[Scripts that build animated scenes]
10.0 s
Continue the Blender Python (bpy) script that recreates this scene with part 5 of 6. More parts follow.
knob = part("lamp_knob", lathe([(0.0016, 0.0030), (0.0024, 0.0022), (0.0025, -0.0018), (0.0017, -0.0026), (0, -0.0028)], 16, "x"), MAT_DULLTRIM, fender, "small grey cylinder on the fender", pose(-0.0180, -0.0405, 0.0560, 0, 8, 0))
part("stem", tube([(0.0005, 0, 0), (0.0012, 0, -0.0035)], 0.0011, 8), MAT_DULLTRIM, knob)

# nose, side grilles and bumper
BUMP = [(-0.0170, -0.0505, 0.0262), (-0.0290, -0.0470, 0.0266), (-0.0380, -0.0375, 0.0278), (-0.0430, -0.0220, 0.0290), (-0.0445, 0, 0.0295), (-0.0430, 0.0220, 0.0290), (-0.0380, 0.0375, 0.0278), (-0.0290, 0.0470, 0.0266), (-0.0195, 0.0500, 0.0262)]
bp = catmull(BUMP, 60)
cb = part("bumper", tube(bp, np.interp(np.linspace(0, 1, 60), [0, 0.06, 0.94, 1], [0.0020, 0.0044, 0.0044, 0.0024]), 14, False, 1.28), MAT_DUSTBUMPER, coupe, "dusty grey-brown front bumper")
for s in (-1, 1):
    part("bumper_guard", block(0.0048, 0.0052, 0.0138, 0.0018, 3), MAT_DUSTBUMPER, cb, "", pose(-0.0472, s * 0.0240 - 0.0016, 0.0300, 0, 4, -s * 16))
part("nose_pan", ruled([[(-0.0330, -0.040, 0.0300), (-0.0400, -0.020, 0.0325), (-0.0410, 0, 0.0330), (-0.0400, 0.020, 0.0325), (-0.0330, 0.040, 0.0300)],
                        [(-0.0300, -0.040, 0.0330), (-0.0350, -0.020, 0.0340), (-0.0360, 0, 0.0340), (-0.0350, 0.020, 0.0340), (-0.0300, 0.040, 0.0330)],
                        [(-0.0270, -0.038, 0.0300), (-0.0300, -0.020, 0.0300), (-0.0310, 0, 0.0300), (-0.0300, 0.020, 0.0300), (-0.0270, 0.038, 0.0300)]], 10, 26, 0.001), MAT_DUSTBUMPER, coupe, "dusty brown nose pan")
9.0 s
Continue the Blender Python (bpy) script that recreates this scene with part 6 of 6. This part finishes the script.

### Stated task
Write out every entry again, keeping each line exactly the same.

### The result
10.0 s
Continue the Blender Python (bpy) script that recreates this scene with part 5 of 6. More parts follow.
knob = part("lamp_knob", lathe([(0.0016, 0.0030), (0.0024, 0.0022), (0.0025, -0.0018), (0.0017, -0.0026), (0, -0.0028)], 16, "x"), MAT_DULLTRIM, fender, "small grey cylinder on the fender", pose(-0.0180, -0.0405, 0.0560, 0, 8, 0))
part("stem", tube([(0.0005, 0, 0), (0.0012, 0, -0.0035)], 0.0011, 8), MAT_DULLTRIM, knob)

# nose, side grilles and bumper
BUMP = [(-0.0170, -0.0505, 0.0262), (-0.0290, -0.0470, 0.0266), (-0.0380, -0.0375, 0.0278), (-0.0430, -0.0220, 0.0290), (-0.0445, 0, 0.0295), (-0.0430, 0.0220, 0.0290), (-0.0380, 0.0375, 0.0278), (-0.0290, 0.0470, 0.0266), (-0.0195, 0.0500, 0.0262)]
bp = catmull(BUMP, 60)
cb = part("bumper", tube(bp, np.interp(np.linspace(0, 1, 60), [0, 0.06, 0.94, 1], [0.0020, 0.0044, 0.0044, 0.0024]), 14, False, 1.28), MAT_DUSTBUMPER, coupe, "dusty grey-brown front bumper")
for s in (-1, 1):
    part("bumper_guard", block(0.0048, 0.0052, 0.0138, 0.0018, 3), MAT_DUSTBUMPER, cb, "", pose(-0.0472, s * 0.0240 - 0.0016, 0.0300, 0, 4, -s * 16))
part("nose_pan", ruled([[(-0.0330, -0.040, 0.0300), (-0.0400, -0.020, 0.0325), (-0.0410, 0, 0.0330), (-0.0400, 0.020, 0.0325), (-0.0330, 0.040, 0.0300)],
                        [(-0.0300, -0.040, 0.0330), (-0.0350, -0.020, 0.0340), (-0.0360, 0, 0.0340), (-0.0350, 0.020, 0.0340), (-0.0300, 0.040, 0.0330)],
                        [(-0.0270, -0.038, 0.0300), (-0.0300, -0.020, 0.0300), (-0.0310, 0, 0.0300), (-0.0300, 0.020, 0.0300), (-0.0270, 0.038, 0.0300)]], 10, 26, 0.001), MAT_DUSTBUMPER, coupe, "dusty brown nose pan")
9.0 s
Continue the Blender Python (bpy) script that recreates this scene with part 6 of 6. This part finishes the script.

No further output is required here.